# Exercise requirements
Write the listing below out again exactly, dropping the images.

# Material provided

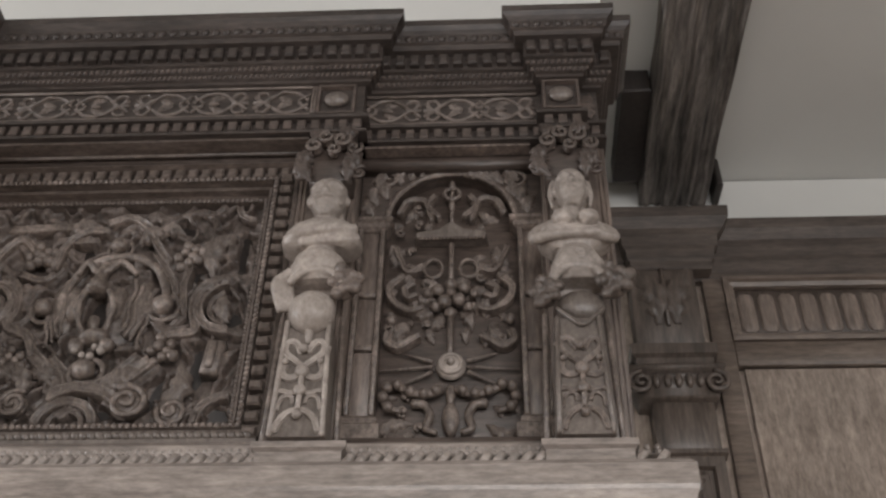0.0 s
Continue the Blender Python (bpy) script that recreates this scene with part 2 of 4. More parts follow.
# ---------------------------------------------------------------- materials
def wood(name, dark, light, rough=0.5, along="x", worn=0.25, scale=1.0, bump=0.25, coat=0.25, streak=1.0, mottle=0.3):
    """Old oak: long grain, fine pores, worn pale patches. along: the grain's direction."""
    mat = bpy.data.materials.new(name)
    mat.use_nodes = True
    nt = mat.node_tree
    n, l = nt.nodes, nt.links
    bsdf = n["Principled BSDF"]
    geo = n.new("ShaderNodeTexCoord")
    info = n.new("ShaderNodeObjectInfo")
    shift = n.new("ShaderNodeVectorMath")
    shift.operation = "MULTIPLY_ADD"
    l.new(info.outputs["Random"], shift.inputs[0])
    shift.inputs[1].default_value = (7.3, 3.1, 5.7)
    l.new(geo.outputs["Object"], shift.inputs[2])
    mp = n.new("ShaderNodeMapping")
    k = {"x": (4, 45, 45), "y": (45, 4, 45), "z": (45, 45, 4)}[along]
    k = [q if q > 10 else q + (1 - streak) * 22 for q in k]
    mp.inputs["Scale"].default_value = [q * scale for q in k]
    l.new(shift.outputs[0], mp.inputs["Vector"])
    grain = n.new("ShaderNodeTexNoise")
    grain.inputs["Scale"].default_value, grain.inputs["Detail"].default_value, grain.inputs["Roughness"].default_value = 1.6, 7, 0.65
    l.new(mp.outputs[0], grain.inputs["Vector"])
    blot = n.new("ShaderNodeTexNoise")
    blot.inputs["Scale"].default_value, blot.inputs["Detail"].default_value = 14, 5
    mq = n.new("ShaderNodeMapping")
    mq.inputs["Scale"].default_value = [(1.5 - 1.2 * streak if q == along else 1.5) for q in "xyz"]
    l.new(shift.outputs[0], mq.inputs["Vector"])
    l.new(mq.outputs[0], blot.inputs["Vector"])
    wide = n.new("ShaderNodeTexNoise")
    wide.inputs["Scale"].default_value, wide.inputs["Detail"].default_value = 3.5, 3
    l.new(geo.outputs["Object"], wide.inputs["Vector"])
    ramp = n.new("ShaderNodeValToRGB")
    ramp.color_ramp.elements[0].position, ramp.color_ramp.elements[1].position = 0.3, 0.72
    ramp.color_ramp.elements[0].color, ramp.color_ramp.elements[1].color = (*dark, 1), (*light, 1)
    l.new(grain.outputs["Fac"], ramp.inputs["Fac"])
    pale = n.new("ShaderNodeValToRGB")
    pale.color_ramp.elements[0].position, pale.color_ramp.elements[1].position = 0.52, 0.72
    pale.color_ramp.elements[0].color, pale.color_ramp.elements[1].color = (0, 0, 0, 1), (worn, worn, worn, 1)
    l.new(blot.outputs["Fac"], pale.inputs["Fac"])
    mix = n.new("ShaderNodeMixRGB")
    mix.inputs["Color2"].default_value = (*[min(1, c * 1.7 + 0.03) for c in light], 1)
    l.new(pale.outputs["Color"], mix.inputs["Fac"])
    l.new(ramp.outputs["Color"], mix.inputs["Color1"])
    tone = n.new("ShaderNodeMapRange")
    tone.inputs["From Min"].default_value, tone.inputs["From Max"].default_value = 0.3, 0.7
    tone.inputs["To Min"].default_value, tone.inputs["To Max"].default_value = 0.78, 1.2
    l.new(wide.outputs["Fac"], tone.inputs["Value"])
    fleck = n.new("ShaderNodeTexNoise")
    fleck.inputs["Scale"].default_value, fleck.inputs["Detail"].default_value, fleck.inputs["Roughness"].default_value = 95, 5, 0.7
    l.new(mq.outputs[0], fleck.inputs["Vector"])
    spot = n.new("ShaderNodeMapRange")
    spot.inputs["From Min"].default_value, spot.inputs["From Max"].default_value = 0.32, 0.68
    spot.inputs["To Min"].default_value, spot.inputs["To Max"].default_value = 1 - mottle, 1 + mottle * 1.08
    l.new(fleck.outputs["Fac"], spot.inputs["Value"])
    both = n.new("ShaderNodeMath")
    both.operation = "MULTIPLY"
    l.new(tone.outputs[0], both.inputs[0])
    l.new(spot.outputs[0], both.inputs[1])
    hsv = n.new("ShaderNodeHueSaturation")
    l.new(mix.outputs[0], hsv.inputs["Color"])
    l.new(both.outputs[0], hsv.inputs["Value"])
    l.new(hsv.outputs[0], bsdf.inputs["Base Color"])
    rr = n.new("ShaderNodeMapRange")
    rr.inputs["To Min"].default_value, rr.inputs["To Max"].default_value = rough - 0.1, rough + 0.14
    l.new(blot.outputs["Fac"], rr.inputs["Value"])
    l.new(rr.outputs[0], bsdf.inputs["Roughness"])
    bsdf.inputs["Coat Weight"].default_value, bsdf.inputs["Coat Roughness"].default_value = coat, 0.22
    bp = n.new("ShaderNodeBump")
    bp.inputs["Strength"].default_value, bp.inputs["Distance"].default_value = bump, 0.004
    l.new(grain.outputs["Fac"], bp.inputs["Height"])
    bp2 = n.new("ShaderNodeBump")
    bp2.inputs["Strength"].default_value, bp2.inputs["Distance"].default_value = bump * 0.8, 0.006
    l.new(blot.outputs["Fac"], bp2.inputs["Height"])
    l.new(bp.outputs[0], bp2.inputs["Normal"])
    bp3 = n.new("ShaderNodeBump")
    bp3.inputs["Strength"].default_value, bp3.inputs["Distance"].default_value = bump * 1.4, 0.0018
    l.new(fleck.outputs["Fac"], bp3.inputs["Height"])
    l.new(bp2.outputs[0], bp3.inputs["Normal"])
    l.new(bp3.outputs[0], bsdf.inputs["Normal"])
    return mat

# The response
0.0 s
Continue the Blender Python (bpy) script that recreates this scene with part 2 of 4. More parts follow.
# ---------------------------------------------------------------- materials
def wood(name, dark, light, rough=0.5, along="x", worn=0.25, scale=1.0, bump=0.25, coat=0.25, streak=1.0, mottle=0.3):
    """Old oak: long grain, fine pores, worn pale patches. along: the grain's direction."""
    mat = bpy.data.materials.new(name)
    mat.use_nodes = True
    nt = mat.node_tree
    n, l = nt.nodes, nt.links
    bsdf = n["Principled BSDF"]
    geo = n.new("ShaderNodeTexCoord")
    info = n.new("ShaderNodeObjectInfo")
    shift = n.new("ShaderNodeVectorMath")
    shift.operation = "MULTIPLY_ADD"
    l.new(info.outputs["Random"], shift.inputs[0])
    shift.inputs[1].default_value = (7.3, 3.1, 5.7)
    l.new(geo.outputs["Object"], shift.inputs[2])
    mp = n.new("ShaderNodeMapping")
    k = {"x": (4, 45, 45), "y": (45, 4, 45), "z": (45, 45, 4)}[along]
    k = [q if q > 10 else q + (1 - streak) * 22 for q in k]
    mp.inputs["Scale"].default_value = [q * scale for q in k]
    l.new(shift.outputs[0], mp.inputs["Vector"])
    grain = n.new("ShaderNodeTexNoise")
    grain.inputs["Scale"].default_value, grain.inputs["Detail"].default_value, grain.inputs["Roughness"].default_value = 1.6, 7, 0.65
    l.new(mp.outputs[0], grain.inputs["Vector"])
    blot = n.new("ShaderNodeTexNoise")
    blot.inputs["Scale"].default_value, blot.inputs["Detail"].default_value = 14, 5
    mq = n.new("ShaderNodeMapping")
    mq.inputs["Scale"].default_value = [(1.5 - 1.2 * streak if q == along else 1.5) for q in "xyz"]
    l.new(shift.outputs[0], mq.inputs["Vector"])
    l.new(mq.outputs[0], blot.inputs["Vector"])
    wide = n.new("ShaderNodeTexNoise")
    wide.inputs["Scale"].default_value, wide.inputs["Detail"].default_value = 3.5, 3
    l.new(geo.outputs["Object"], wide.inputs["Vector"])
    ramp = n.new("ShaderNodeValToRGB")
    ramp.color_ramp.elements[0].position, ramp.color_ramp.elements[1].position = 0.3, 0.72
    ramp.color_ramp.elements[0].color, ramp.color_ramp.elements[1].color = (*dark, 1), (*light, 1)
    l.new(grain.outputs["Fac"], ramp.inputs["Fac"])
    pale = n.new("ShaderNodeValToRGB")
    pale.color_ramp.elements[0].position, pale.color_ramp.elements[1].position = 0.52, 0.72
    pale.color_ramp.elements[0].color, pale.color_ramp.elements[1].color = (0, 0, 0, 1), (worn, worn, worn, 1)
    l.new(blot.outputs["Fac"], pale.inputs["Fac"])
    mix = n.new("ShaderNodeMixRGB")
    mix.inputs["Color2"].default_value = (*[min(1, c * 1.7 + 0.03) for c in light], 1)
    l.new(pale.outputs["Color"], mix.inputs["Fac"])
    l.new(ramp.outputs["Color"], mix.inputs["Color1"])
    tone = n.new("ShaderNodeMapRange")
    tone.inputs["From Min"].default_value, tone.inputs["From Max"].default_value = 0.3, 0.7
    tone.inputs["To Min"].default_value, tone.inputs["To Max"].default_value = 0.78, 1.2
    l.new(wide.outputs["Fac"], tone.inputs["Value"])
    fleck = n.new("ShaderNodeTexNoise")
    fleck.inputs["Scale"].default_value, fleck.inputs["Detail"].default_value, fleck.inputs["Roughness"].default_value = 95, 5, 0.7
    l.new(mq.outputs[0], fleck.inputs["Vector"])
    spot = n.new("ShaderNodeMapRange")
    spot.inputs["From Min"].default_value, spot.inputs["From Max"].default_value = 0.32, 0.68
    spot.inputs["To Min"].default_value, spot.inputs["To Max"].default_value = 1 - mottle, 1 + mottle * 1.08
    l.new(fleck.outputs["Fac"], spot.inputs["Value"])
    both = n.new("ShaderNodeMath")
    both.operation = "MULTIPLY"
    l.new(tone.outputs[0], both.inputs[0])
    l.new(spot.outputs[0], both.inputs[1])
    hsv = n.new("ShaderNodeHueSaturation")
    l.new(mix.outputs[0], hsv.inputs["Color"])
    l.new(both.outputs[0], hsv.inputs["Value"])
    l.new(hsv.outputs[0], bsdf.inputs["Base Color"])
    rr = n.new("ShaderNodeMapRange")
    rr.inputs["To Min"].default_value, rr.inputs["To Max"].default_value = rough - 0.1, rough + 0.14
    l.new(blot.outputs["Fac"], rr.inputs["Value"])
    l.new(rr.outputs[0], bsdf.inputs["Roughness"])
    bsdf.inputs["Coat Weight"].default_value, bsdf.inputs["Coat Roughness"].default_value = coat, 0.22
    bp = n.new("ShaderNodeBump")
    bp.inputs["Strength"].default_value, bp.inputs["Distance"].default_value = bump, 0.004
    l.new(grain.outputs["Fac"], bp.inputs["Height"])
    bp2 = n.new("ShaderNodeBump")
    bp2.inputs["Strength"].default_value, bp2.inputs["Distance"].default_value = bump * 0.8, 0.006
    l.new(blot.outputs["Fac"], bp2.inputs["Height"])
    l.new(bp.outputs[0], bp2.inputs["Normal"])
    bp3 = n.new("ShaderNodeBump")
    bp3.inputs["Strength"].default_value, bp3.inputs["Distance"].default_value = bump * 1.4, 0.0018
    l.new(fleck.outputs["Fac"], bp3.inputs["Height"])
    l.new(bp2.outputs[0], bp3.inputs["Normal"])
    l.new(bp3.outputs[0], bsdf.inputs["Normal"])
    return mat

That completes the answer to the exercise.